** Dataset rows **
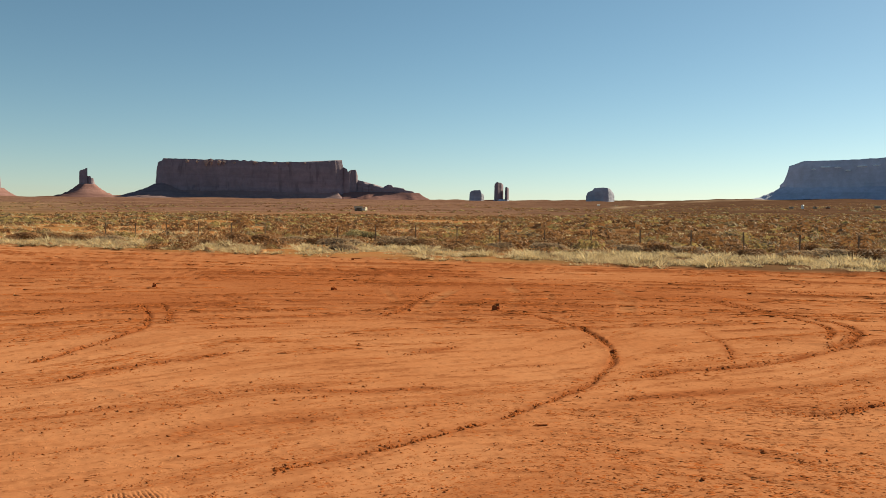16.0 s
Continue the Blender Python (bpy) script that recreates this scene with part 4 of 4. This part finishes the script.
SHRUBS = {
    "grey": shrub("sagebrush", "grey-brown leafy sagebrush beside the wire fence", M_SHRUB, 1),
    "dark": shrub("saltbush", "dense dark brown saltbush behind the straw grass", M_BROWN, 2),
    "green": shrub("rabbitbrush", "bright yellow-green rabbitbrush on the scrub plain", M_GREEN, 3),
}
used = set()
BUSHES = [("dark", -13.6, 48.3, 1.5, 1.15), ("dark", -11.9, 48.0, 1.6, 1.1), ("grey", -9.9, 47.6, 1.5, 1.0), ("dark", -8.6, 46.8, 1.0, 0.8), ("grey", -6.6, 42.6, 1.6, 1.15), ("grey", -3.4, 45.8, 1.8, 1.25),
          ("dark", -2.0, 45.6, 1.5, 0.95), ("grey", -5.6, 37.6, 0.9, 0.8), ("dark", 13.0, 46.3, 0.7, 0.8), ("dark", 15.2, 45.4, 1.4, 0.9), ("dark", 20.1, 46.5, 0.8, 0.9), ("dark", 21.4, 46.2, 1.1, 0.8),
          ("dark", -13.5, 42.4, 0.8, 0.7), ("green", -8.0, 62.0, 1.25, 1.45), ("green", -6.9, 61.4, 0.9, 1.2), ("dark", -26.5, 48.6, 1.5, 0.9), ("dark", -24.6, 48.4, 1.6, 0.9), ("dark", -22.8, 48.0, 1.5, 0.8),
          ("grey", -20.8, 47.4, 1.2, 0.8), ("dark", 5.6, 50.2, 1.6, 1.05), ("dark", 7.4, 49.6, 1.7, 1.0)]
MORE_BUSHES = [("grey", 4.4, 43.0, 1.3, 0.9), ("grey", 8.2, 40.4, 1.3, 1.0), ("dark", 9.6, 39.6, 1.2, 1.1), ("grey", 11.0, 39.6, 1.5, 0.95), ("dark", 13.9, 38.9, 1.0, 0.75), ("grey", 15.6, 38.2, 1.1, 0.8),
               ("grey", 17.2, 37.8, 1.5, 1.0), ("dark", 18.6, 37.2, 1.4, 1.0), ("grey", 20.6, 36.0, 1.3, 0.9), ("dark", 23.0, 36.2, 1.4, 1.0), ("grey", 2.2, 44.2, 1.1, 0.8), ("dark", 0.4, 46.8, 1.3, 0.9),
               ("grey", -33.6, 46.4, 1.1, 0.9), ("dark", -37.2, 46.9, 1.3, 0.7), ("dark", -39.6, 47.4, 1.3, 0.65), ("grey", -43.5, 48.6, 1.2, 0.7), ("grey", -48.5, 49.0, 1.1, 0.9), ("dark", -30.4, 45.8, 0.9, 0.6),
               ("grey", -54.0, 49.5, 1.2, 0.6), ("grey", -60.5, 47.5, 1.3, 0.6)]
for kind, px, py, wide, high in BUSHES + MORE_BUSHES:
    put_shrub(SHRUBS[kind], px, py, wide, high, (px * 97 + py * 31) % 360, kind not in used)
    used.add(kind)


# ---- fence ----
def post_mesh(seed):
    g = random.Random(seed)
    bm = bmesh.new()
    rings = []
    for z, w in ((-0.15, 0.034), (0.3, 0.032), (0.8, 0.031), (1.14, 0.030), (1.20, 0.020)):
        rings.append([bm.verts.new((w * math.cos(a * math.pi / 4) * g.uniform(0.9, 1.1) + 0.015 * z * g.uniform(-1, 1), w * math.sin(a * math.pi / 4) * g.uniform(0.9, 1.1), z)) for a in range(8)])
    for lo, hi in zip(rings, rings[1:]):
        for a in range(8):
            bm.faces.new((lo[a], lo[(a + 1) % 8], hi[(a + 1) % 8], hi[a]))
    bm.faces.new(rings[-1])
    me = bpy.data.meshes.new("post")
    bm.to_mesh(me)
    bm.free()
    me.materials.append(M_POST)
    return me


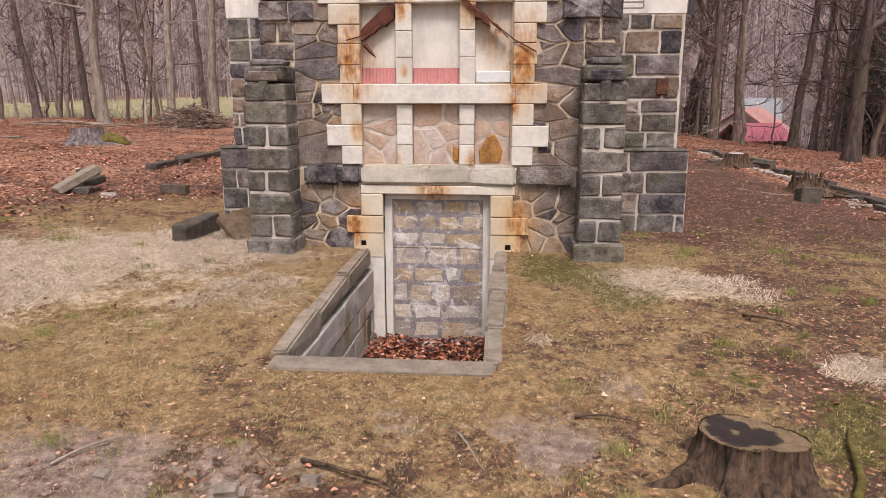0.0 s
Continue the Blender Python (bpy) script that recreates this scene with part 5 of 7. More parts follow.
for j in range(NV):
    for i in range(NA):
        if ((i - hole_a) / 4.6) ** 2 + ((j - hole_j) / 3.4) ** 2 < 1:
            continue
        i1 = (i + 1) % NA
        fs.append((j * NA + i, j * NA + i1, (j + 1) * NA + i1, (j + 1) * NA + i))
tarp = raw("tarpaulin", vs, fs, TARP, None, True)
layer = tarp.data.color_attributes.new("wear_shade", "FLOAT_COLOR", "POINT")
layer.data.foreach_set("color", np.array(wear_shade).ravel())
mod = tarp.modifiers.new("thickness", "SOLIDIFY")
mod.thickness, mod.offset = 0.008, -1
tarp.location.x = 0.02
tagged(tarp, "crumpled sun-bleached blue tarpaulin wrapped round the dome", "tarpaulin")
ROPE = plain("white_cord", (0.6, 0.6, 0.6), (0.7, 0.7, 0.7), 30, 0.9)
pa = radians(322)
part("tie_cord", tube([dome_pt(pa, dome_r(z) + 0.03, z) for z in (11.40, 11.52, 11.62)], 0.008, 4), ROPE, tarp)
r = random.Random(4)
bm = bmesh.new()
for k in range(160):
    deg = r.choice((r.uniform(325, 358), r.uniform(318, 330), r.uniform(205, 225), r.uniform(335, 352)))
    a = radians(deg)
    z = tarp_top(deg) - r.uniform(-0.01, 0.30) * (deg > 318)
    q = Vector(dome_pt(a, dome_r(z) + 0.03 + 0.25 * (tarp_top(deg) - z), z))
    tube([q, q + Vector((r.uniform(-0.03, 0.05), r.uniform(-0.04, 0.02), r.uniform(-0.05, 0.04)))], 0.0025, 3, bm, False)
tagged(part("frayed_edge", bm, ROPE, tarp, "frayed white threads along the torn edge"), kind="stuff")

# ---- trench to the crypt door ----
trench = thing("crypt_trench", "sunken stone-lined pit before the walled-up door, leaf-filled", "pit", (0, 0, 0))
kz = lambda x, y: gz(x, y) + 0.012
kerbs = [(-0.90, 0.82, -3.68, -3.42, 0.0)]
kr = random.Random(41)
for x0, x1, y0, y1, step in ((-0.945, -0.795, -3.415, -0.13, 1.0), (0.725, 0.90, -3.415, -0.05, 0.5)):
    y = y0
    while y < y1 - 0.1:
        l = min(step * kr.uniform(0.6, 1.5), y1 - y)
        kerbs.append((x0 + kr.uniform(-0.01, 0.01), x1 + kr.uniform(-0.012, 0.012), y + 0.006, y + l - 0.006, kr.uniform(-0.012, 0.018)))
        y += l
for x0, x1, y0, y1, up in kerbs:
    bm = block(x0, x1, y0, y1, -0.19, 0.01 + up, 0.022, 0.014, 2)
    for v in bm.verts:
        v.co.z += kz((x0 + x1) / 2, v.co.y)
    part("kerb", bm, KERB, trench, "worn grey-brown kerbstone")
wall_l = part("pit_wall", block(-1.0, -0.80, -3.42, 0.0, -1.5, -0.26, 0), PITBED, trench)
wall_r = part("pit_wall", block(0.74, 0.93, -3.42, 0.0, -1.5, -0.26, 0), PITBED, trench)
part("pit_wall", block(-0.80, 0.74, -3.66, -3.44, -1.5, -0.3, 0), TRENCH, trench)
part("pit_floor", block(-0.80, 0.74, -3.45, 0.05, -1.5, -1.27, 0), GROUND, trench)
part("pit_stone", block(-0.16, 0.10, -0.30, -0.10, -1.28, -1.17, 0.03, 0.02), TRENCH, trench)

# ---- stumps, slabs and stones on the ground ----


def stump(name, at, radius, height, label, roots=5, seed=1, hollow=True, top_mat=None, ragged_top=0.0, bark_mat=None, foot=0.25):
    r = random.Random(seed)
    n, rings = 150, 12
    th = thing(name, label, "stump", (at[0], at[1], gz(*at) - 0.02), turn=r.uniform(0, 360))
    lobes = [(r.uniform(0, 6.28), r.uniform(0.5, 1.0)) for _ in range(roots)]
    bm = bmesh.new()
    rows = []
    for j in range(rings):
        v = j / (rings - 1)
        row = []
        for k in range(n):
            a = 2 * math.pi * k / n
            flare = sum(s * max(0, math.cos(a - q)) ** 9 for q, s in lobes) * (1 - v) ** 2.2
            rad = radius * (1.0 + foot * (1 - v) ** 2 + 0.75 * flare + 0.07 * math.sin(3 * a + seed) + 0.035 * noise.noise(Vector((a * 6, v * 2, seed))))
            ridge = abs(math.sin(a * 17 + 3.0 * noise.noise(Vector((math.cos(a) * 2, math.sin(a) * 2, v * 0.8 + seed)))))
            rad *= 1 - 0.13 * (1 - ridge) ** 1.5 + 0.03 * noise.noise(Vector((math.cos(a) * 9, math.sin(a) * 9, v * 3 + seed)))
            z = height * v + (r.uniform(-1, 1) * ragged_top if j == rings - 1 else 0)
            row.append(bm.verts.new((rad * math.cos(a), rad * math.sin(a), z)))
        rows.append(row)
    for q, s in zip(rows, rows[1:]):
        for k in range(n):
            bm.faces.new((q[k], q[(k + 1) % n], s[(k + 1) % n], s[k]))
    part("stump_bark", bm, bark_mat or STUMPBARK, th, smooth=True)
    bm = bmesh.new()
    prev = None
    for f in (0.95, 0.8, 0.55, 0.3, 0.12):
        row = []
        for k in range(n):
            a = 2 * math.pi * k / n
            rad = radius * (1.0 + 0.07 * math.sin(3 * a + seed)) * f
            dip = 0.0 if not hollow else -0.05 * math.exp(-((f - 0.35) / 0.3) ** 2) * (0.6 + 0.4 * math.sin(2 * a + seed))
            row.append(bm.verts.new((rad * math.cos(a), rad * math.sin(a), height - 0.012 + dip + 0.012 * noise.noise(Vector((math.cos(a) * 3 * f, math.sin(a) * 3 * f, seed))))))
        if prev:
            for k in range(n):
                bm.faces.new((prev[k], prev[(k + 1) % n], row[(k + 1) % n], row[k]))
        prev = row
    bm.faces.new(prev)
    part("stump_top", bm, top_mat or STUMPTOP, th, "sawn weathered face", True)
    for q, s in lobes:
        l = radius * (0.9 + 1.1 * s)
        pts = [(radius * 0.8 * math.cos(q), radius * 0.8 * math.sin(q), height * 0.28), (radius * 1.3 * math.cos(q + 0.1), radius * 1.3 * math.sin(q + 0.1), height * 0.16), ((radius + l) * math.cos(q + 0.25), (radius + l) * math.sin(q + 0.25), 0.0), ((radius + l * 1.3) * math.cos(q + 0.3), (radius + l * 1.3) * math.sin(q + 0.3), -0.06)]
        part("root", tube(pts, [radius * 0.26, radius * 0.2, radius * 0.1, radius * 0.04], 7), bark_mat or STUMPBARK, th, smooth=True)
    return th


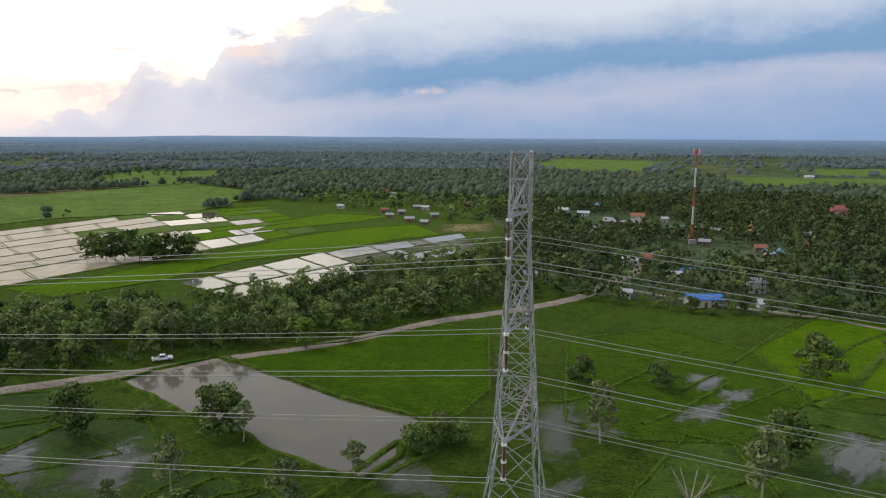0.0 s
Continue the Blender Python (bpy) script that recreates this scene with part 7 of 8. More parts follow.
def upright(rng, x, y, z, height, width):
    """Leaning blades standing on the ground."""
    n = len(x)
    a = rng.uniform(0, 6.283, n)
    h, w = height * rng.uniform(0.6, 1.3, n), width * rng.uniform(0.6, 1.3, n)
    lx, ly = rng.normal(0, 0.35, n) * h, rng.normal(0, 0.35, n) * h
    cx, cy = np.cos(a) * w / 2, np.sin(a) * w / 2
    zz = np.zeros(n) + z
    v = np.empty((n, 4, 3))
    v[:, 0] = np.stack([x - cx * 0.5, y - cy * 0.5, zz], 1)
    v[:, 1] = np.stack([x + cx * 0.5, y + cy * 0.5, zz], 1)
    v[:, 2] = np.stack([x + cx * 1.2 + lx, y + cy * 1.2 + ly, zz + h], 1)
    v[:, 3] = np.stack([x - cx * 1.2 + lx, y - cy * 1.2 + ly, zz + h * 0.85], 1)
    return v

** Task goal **
Quote the data above from the line containing "finishes the script." to the line containing "used.add(kind)", inclusive, and stop.

** Solution **
Continue the Blender Python (bpy) script that recreates this scene with part 4 of 4. This part finishes the script.
SHRUBS = {
    "grey": shrub("sagebrush", "grey-brown leafy sagebrush beside the wire fence", M_SHRUB, 1),
    "dark": shrub("saltbush", "dense dark brown saltbush behind the straw grass", M_BROWN, 2),
    "green": shrub("rabbitbrush", "bright yellow-green rabbitbrush on the scrub plain", M_GREEN, 3),
}
used = set()
BUSHES = [("dark", -13.6, 48.3, 1.5, 1.15), ("dark", -11.9, 48.0, 1.6, 1.1), ("grey", -9.9, 47.6, 1.5, 1.0), ("dark", -8.6, 46.8, 1.0, 0.8), ("grey", -6.6, 42.6, 1.6, 1.15), ("grey", -3.4, 45.8, 1.8, 1.25),
          ("dark", -2.0, 45.6, 1.5, 0.95), ("grey", -5.6, 37.6, 0.9, 0.8), ("dark", 13.0, 46.3, 0.7, 0.8), ("dark", 15.2, 45.4, 1.4, 0.9), ("dark", 20.1, 46.5, 0.8, 0.9), ("dark", 21.4, 46.2, 1.1, 0.8),
          ("dark", -13.5, 42.4, 0.8, 0.7), ("green", -8.0, 62.0, 1.25, 1.45), ("green", -6.9, 61.4, 0.9, 1.2), ("dark", -26.5, 48.6, 1.5, 0.9), ("dark", -24.6, 48.4, 1.6, 0.9), ("dark", -22.8, 48.0, 1.5, 0.8),
          ("grey", -20.8, 47.4, 1.2, 0.8), ("dark", 5.6, 50.2, 1.6, 1.05), ("dark", 7.4, 49.6, 1.7, 1.0)]
MORE_BUSHES = [("grey", 4.4, 43.0, 1.3, 0.9), ("grey", 8.2, 40.4, 1.3, 1.0), ("dark", 9.6, 39.6, 1.2, 1.1), ("grey", 11.0, 39.6, 1.5, 0.95), ("dark", 13.9, 38.9, 1.0, 0.75), ("grey", 15.6, 38.2, 1.1, 0.8),
               ("grey", 17.2, 37.8, 1.5, 1.0), ("dark", 18.6, 37.2, 1.4, 1.0), ("grey", 20.6, 36.0, 1.3, 0.9), ("dark", 23.0, 36.2, 1.4, 1.0), ("grey", 2.2, 44.2, 1.1, 0.8), ("dark", 0.4, 46.8, 1.3, 0.9),
               ("grey", -33.6, 46.4, 1.1, 0.9), ("dark", -37.2, 46.9, 1.3, 0.7), ("dark", -39.6, 47.4, 1.3, 0.65), ("grey", -43.5, 48.6, 1.2, 0.7), ("grey", -48.5, 49.0, 1.1, 0.9), ("dark", -30.4, 45.8, 0.9, 0.6),
               ("grey", -54.0, 49.5, 1.2, 0.6), ("grey", -60.5, 47.5, 1.3, 0.6)]
for kind, px, py, wide, high in BUSHES + MORE_BUSHES:
    put_shrub(SHRUBS[kind], px, py, wide, high, (px * 97 + py * 31) % 360, kind not in used)
    used.add(kind)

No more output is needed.